Nobel Prize-winning economist Paul Krugman claimed that issuing premium bonds or minting a $1 trillion platinum coin will break the impasse in raising the U.S. Treasury's debt ceiling.
Krugman stated in a tweet that there are four different ways that the debt ceiling situation might be resolved. The first alternative is to discharge the petition and force a floor vote that gets the support of a "handful of sane Republicans," which, according to Krugman, would most certainly be President Joe Biden's preferred choice.
The second requires invoking the 14th amendment, in which Congress declares that the debt ceiling is unconstitutional.
The third and fourth suggestions are drawing the most attention: the Treasury minting a trillion-dollar platinum coin or issuing premium bonds with a 10% coupon rate.
Between the last two options, Krugman would prefer to issue premium bonds rather than a platinum coin because no one understands the formers while many people mistakenly believe they understand coins.
It's "a route that doesn't inspire confident misconceptions," Krugman said.
About possible end runs around the debt ceiling. I have no inside information, but my guess is that premium bonds are a more likely route than the platinum coin. Why?
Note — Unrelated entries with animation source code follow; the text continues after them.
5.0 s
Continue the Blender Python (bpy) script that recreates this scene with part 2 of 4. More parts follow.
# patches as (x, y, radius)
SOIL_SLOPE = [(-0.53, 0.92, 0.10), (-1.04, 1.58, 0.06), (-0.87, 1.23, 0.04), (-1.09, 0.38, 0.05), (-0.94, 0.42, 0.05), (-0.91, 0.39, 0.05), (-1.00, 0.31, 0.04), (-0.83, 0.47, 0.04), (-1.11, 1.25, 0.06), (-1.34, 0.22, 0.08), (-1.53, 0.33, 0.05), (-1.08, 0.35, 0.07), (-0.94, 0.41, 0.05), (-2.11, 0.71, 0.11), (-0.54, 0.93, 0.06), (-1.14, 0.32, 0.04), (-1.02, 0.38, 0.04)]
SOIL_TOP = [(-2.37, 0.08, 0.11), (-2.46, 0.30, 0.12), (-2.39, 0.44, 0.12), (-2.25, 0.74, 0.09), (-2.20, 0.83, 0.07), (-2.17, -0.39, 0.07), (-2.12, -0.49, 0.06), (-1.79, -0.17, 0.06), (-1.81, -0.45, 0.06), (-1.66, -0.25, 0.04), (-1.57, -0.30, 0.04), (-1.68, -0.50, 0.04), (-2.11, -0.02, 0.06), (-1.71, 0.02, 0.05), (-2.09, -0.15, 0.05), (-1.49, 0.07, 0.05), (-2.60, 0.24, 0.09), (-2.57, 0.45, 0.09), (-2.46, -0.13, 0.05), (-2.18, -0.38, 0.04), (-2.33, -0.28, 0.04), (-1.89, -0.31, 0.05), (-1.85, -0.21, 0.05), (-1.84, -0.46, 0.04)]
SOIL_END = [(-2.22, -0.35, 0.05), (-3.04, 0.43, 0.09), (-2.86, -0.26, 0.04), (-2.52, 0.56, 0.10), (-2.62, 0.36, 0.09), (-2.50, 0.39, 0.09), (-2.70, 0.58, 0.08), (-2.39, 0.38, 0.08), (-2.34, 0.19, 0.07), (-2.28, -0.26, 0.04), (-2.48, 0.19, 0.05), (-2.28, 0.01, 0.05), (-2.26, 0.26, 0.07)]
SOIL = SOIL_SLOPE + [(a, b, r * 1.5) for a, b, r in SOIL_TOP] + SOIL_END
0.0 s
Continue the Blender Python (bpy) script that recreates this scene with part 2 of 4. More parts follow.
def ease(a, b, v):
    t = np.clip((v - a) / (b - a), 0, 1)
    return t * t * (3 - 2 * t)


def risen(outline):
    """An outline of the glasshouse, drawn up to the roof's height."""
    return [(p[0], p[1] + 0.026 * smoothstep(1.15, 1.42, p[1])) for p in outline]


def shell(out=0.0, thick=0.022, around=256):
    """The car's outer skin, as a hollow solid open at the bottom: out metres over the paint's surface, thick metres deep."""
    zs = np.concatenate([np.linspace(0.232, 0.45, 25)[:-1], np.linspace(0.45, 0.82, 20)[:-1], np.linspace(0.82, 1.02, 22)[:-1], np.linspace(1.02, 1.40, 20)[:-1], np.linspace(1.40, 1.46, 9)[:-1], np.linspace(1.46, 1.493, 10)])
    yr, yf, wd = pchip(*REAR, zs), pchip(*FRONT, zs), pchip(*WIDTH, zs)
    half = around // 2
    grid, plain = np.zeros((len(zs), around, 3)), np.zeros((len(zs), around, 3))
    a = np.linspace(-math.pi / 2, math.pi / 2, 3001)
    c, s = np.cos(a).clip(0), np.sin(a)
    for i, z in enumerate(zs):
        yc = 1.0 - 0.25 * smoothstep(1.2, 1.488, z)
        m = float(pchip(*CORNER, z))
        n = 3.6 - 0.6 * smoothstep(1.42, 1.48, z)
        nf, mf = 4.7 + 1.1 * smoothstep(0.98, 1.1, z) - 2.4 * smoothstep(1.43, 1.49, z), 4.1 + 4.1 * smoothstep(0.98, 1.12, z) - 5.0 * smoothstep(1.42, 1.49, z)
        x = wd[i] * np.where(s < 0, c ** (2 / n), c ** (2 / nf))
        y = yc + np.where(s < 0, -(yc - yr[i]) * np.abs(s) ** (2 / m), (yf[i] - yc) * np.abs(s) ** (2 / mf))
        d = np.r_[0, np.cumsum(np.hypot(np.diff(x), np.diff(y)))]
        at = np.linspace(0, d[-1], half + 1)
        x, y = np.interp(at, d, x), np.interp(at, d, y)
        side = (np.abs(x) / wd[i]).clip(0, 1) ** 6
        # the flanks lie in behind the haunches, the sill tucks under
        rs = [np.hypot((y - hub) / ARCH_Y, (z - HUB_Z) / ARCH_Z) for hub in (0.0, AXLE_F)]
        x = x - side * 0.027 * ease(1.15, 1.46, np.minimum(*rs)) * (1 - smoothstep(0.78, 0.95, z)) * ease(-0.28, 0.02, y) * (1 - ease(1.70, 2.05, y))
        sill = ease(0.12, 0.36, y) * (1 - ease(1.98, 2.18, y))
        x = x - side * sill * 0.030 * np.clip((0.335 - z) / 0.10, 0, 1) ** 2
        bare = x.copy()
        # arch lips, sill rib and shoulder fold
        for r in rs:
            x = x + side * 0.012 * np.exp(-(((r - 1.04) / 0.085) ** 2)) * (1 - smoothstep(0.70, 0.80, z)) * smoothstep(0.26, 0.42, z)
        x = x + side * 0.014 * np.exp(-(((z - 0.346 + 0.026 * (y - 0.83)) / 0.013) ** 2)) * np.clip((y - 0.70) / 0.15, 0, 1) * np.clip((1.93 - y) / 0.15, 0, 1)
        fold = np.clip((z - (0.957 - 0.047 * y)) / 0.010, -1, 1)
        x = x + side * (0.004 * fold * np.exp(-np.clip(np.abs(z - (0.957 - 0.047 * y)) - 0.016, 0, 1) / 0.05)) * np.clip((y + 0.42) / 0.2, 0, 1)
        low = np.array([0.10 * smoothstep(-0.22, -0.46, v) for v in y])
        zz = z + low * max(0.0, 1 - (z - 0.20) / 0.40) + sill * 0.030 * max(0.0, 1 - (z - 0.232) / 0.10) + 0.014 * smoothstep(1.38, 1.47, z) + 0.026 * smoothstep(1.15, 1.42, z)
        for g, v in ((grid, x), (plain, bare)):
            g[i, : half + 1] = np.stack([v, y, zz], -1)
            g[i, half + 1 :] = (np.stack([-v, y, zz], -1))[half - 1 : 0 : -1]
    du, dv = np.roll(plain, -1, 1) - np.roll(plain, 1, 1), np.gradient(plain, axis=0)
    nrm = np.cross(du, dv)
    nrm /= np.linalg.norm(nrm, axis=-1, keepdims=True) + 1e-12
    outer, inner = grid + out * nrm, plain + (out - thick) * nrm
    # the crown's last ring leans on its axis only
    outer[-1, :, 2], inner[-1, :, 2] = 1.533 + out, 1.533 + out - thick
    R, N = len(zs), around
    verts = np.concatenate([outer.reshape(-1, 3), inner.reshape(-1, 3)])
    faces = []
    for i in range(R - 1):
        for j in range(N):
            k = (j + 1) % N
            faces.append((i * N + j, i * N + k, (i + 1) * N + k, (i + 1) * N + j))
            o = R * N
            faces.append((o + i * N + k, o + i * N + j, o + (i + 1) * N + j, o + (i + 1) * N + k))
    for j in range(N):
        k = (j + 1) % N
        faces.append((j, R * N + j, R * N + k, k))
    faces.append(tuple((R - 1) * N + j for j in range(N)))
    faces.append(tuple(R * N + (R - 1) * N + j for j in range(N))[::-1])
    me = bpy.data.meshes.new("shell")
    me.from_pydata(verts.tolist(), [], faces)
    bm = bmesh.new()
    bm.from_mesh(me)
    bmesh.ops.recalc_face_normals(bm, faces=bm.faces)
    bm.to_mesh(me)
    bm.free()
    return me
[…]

Because nobody understands premium bonds, while people think — wrongly — that they understand the coin 1/
— Paul Krugman (@paulkrugman) May 3, 2023
How Would A Treasury Premium Bond Work?
Premium bonds, as proposed by Krugman, would come with an annual interest rate of 10%, which comprises a principal or face value of $1,000 paid at maturity and a coupon of $100 paid annually.
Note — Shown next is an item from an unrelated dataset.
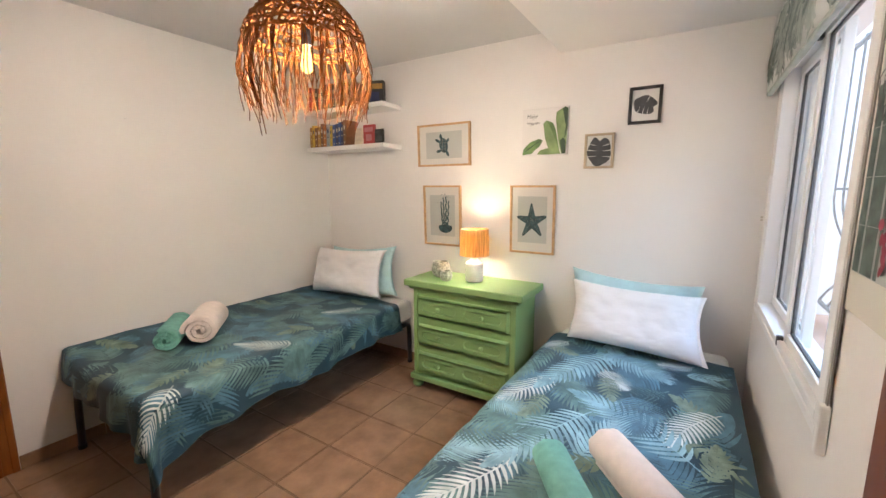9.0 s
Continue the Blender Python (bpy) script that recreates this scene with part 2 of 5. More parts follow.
INK_BAMBOO = mat("bamboo_ink", (0.045, 0.080, 0.070), 0.8, 0.5, 16, 0.02, col2=(0.15, 0.21, 0.185), island=True, rand=0.2)
INK_PALE = mat("pale_wash_ink", (0.30, 0.33, 0.30), 0.8, 0.25, 9, 0.02, col2=(0.48, 0.47, 0.42))
LEAF_GREEN = mat("photo_leaf_green", (0.055, 0.135, 0.03), 0.6, 0.5, 14, 0.05, col2=(0.17, 0.30, 0.085))
LEAF_DK = mat("photo_leaf_dark", (0.018, 0.05, 0.018), 0.6, 0.4, 14, 0.05)
CHARCOAL = mat("charcoal_print", (0.065, 0.070, 0.076), 0.8, 0.35, 22, 0.05, col2=(0.085, 0.09, 0.095))
LEAF_PALE = mat("photo_leaf_pale", (0.16, 0.26, 0.085), 0.6, 0.3, 14, 0.05, col2=(0.27, 0.38, 0.15))
CANVAS = mat("canvas_white", (0.76, 0.74, 0.72), 0.8, 0.03, 5, 0.1, 300)
SCROLL = mat("scroll_cream", (0.70, 0.67, 0.58), 0.8, 0.05, 4, 0.08, 100)
RED_INK = mat("crimson_ink", (0.30, 0.02, 0.045), 0.7, 0.4, 30, 0.02, col2=(0.42, 0.06, 0.10))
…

Since market interest rates are well below 10%, such a premium bond could be auctioned off for significantly more than its $1,000 face value.
Despite raising a substantial amount of money, the U.S. government debt wouldn't increase if the Treasury says that the premium bond replaces an existing $1,000 bond.
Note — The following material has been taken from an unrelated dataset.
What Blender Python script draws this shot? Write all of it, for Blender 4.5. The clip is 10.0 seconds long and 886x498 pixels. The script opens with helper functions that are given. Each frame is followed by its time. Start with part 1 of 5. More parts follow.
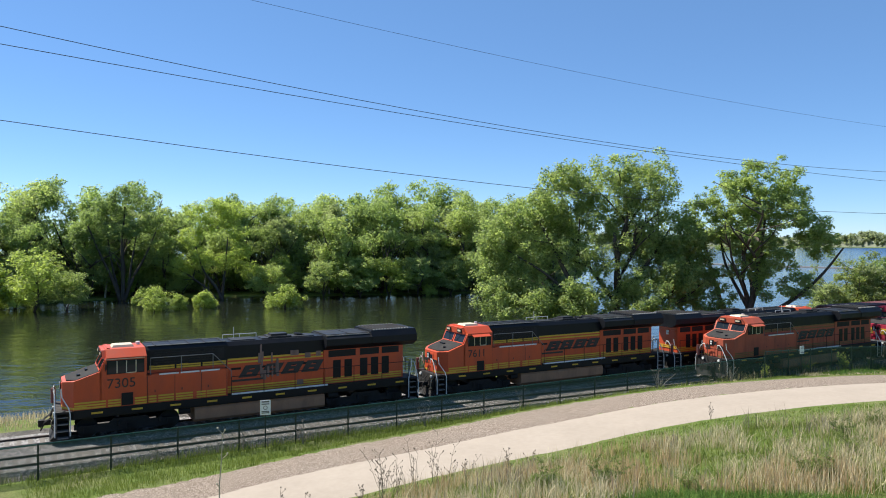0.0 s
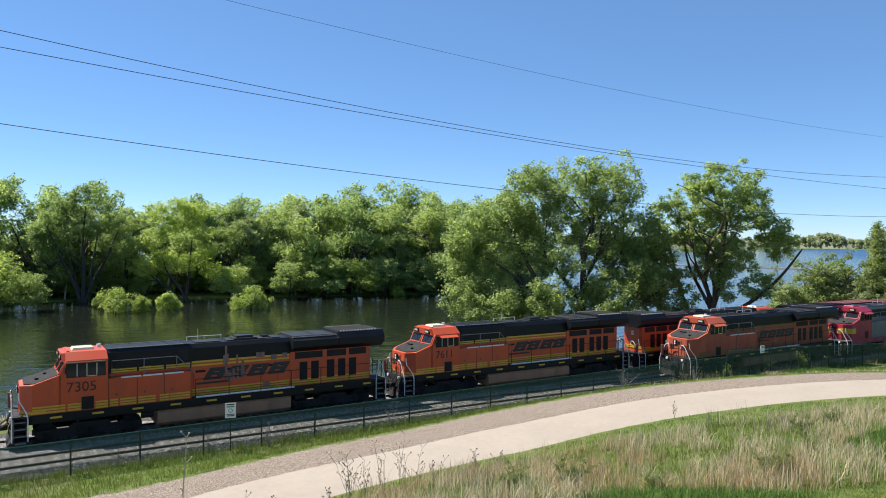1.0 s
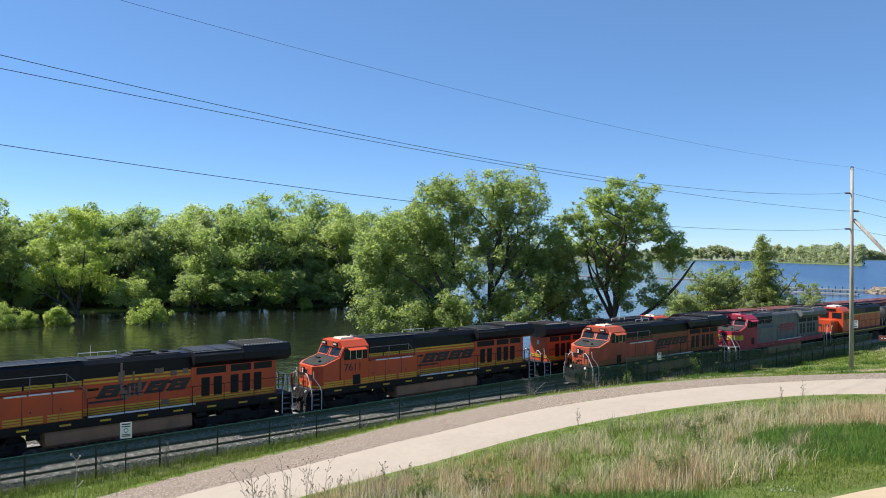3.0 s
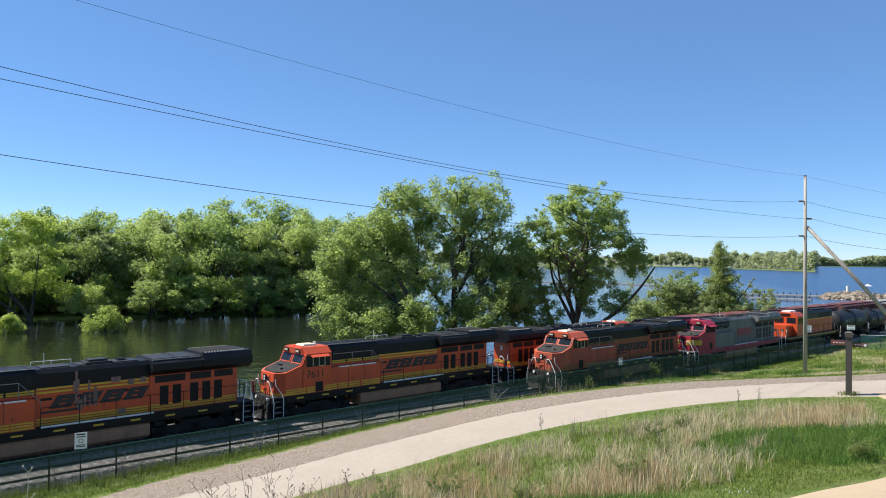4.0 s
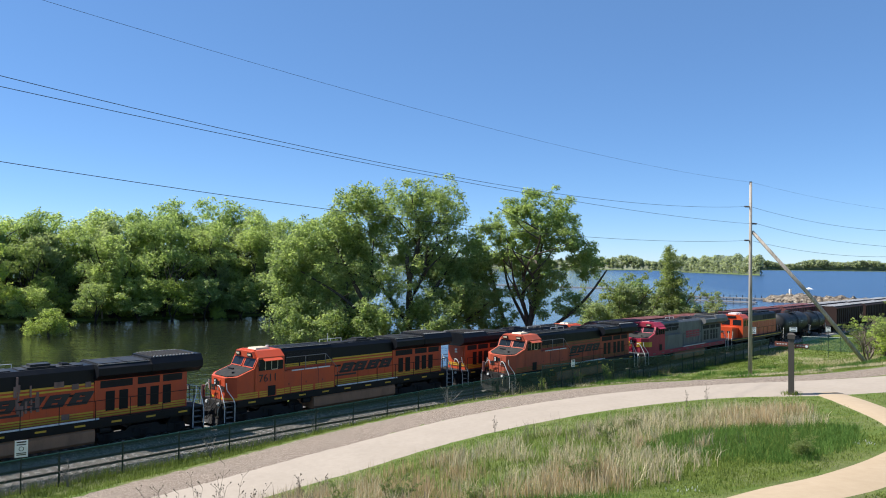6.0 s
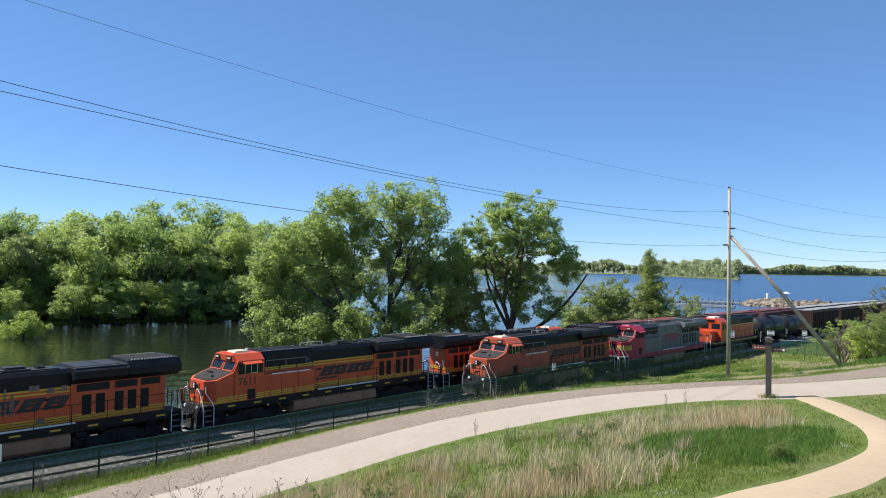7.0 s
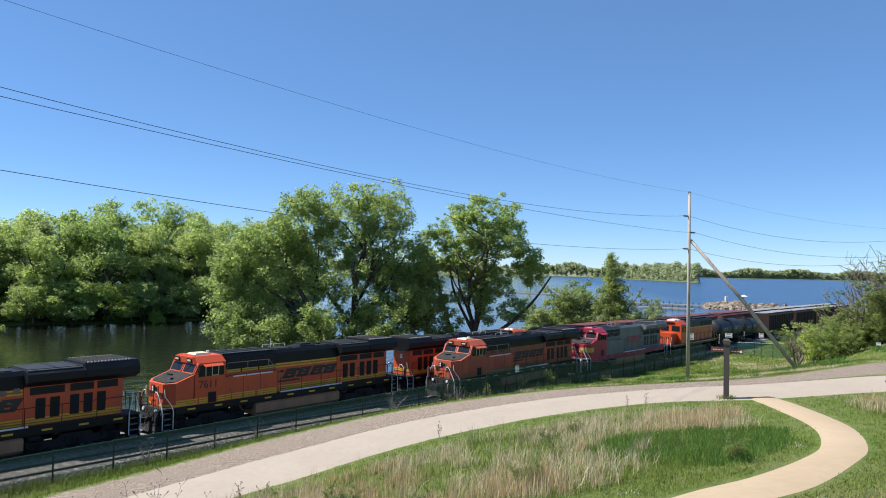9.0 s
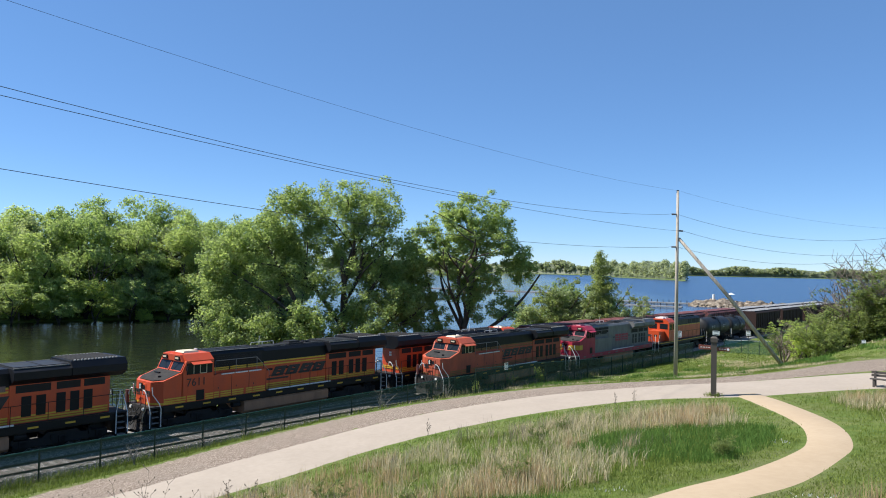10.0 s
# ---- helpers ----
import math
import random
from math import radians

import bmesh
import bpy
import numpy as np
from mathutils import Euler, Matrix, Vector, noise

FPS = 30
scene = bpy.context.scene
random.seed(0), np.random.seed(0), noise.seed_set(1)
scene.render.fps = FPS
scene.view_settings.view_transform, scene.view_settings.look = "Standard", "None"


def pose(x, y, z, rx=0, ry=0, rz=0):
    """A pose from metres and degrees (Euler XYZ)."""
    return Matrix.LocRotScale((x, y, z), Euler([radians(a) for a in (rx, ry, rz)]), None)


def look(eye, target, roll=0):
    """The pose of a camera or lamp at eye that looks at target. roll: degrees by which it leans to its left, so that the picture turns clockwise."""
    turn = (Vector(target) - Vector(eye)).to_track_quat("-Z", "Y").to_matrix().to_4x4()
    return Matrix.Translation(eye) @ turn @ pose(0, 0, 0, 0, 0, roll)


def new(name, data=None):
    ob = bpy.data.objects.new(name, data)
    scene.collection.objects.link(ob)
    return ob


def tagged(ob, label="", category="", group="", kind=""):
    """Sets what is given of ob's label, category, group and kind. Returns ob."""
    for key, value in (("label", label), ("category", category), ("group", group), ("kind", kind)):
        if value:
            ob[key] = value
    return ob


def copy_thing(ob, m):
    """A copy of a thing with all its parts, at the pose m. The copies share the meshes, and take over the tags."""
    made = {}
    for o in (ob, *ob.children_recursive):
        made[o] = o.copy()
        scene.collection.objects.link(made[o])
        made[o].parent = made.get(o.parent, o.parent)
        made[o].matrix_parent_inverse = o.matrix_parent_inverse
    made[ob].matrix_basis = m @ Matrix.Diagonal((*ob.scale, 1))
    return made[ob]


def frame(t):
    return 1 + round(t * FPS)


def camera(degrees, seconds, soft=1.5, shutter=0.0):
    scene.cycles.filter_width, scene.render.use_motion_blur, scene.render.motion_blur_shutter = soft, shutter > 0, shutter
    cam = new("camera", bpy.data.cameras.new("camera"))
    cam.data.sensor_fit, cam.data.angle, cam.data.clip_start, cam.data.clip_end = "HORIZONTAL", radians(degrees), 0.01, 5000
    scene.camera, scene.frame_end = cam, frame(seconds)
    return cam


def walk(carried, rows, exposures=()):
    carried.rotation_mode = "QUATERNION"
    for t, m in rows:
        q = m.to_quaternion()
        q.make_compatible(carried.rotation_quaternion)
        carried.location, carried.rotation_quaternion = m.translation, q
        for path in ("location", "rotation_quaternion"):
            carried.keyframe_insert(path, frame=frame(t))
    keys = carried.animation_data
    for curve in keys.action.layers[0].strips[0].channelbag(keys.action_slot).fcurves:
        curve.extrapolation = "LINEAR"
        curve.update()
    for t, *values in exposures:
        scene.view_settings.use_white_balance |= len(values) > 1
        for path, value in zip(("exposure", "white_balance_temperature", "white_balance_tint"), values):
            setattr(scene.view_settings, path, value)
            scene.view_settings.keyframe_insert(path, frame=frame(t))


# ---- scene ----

Krugman Accused Of MMT-Style Debt Financing Ideas
Krugman's ideas have elicited a wide range of reactions, with some accusing the economist of supporting inflationary and unrealistic concepts similar to the Modern Monetary Theory (MMT).
"I keep seeing people saying that this would be MMT, that we'd just be printing money to cover the deficit, but it's not at all," Krugman replied.
The Fed would very certainly sterilize any effect on the monetary base by selling part of its massive holdings of US bonds. It's a way of "covering deficits by selling bonds — i.e., normal deficit finance, just through the back door,'" Krugman stated.
On whether Fed Chair Jerome Powell would ever accept a $1 trillion coin or if the Supreme Court Justices would prohibit the issuing of premium bonds, Krugman responded, "nobody wants to be the guy who destroys the world economy."